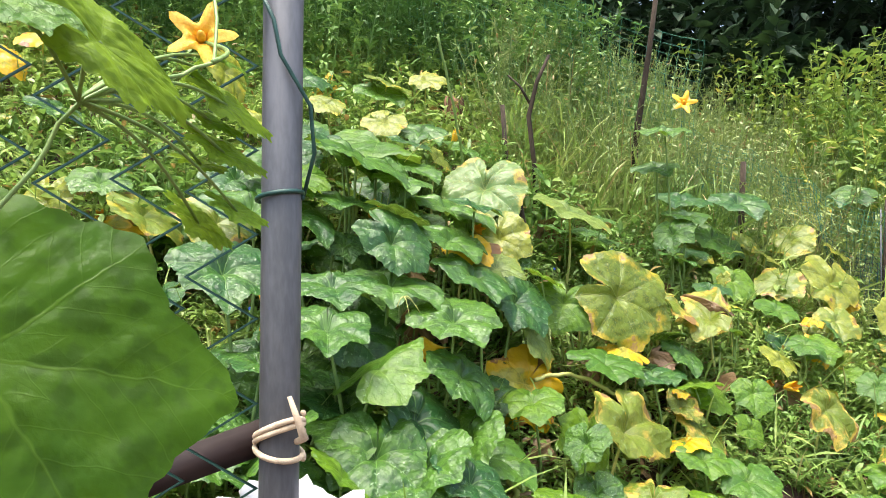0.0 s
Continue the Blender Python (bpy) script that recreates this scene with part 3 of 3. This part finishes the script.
vine([on(-0.8, 1.7, 0.03), on(-0.3, 1.9, 0.05), on(0.1, 2.2, 0.06), on(0.3, 2.6, 0.05), on(0.2, 3.1, 0.05), on(-0.2, 3.6, 0.05)])
vine([on(0.1, 2.2, 0.05), on(0.5, 2.25, 0.05), on(0.8, 2.5, 0.06), on(1.1, 2.8, 0.05), on(1.3, 3.3, 0.05)])
vine([on(0.8, 2.5, 0.05), on(1.2, 2.6, 0.07), on(1.6, 2.8, 0.06), on(2.1, 3.2, 0.05)])
vine([on(-0.8, 2.1, 0.05), on(-1.1, 2.6, 0.05), on(-1.3, 3.3, 0.06), on(-0.9, 4.0, 0.06)])
vine([(0.611, 2.430, 1.010), (0.548, 2.433, 1.040), (0.497, 2.435, 1.071), (0.432, 2.431, 1.091), (0.364, 2.412, 1.092), (0.313, 2.382, 1.081)], 0.0065, M_STALK_PALE, label="thick arched pale green stalk of a yellow leaf")
vine([(0.12, 3.0, 1.50), (0.10, 2.92, 1.75), (0.06, 2.80, 1.98), (0.0, 2.70, 2.25)], 0.005, M_STALK, label="hairy young shoot climbing above the leaves")
vine([(0.17, 2.05, 0.70), (0.19, 2.11, 0.82)], 0.006, M_STALK_PALE, label="short pale flower stalk")
vine([(0.24, 1.95, 0.78), (0.22, 2.08, 0.90), (0.20, 2.2, 0.98)], 0.008, M_STALK_PALE, label="thick pale green leaf stalk")


def tendril(points, label="thin dried whitish tendril lying on the leaves"):
    v, f = tube(points, [0.0016 - 0.0009 * k / len(points) for k in range(len(points))], 6)
    tagged(add_mesh("tendril", v, f, M_STALK_PALE), label, "tendril", "tendrils")


for end in ((-0.053, 1.789, 1.344), (-0.025, 1.796, 1.325), (-0.002, 1.818, 1.331), (-0.014, 1.813, 1.349)):
    tendril(bow((-0.038, 1.810, 1.368), end, (0, 0, 0.008), 5), "thin pale green tendril hanging over a dark leaf")
tendril([(-0.12, 2.72, 1.80), (-0.05, 2.66, 1.86), (0.06, 2.72, 1.90), (0.14, 2.76, 1.86)])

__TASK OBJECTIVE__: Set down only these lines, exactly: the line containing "Continue the Blender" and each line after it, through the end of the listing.

__REPLY TO THE TASK__:
Continue the Blender Python (bpy) script that recreates this scene with part 3 of 3. This part finishes the script.
vine([on(-0.8, 1.7, 0.03), on(-0.3, 1.9, 0.05), on(0.1, 2.2, 0.06), on(0.3, 2.6, 0.05), on(0.2, 3.1, 0.05), on(-0.2, 3.6, 0.05)])
vine([on(0.1, 2.2, 0.05), on(0.5, 2.25, 0.05), on(0.8, 2.5, 0.06), on(1.1, 2.8, 0.05), on(1.3, 3.3, 0.05)])
vine([on(0.8, 2.5, 0.05), on(1.2, 2.6, 0.07), on(1.6, 2.8, 0.06), on(2.1, 3.2, 0.05)])
vine([on(-0.8, 2.1, 0.05), on(-1.1, 2.6, 0.05), on(-1.3, 3.3, 0.06), on(-0.9, 4.0, 0.06)])
vine([(0.611, 2.430, 1.010), (0.548, 2.433, 1.040), (0.497, 2.435, 1.071), (0.432, 2.431, 1.091), (0.364, 2.412, 1.092), (0.313, 2.382, 1.081)], 0.0065, M_STALK_PALE, label="thick arched pale green stalk of a yellow leaf")
vine([(0.12, 3.0, 1.50), (0.10, 2.92, 1.75), (0.06, 2.80, 1.98), (0.0, 2.70, 2.25)], 0.005, M_STALK, label="hairy young shoot climbing above the leaves")
vine([(0.17, 2.05, 0.70), (0.19, 2.11, 0.82)], 0.006, M_STALK_PALE, label="short pale flower stalk")
vine([(0.24, 1.95, 0.78), (0.22, 2.08, 0.90), (0.20, 2.2, 0.98)], 0.008, M_STALK_PALE, label="thick pale green leaf stalk")


def tendril(points, label="thin dried whitish tendril lying on the leaves"):
    v, f = tube(points, [0.0016 - 0.0009 * k / len(points) for k in range(len(points))], 6)
    tagged(add_mesh("tendril", v, f, M_STALK_PALE), label, "tendril", "tendrils")


for end in ((-0.053, 1.789, 1.344), (-0.025, 1.796, 1.325), (-0.002, 1.818, 1.331), (-0.014, 1.813, 1.349)):
    tendril(bow((-0.038, 1.810, 1.368), end, (0, 0, 0.008), 5), "thin pale green tendril hanging over a dark leaf")
tendril([(-0.12, 2.72, 1.80), (-0.05, 2.66, 1.86), (0.06, 2.72, 1.90), (0.14, 2.76, 1.86)])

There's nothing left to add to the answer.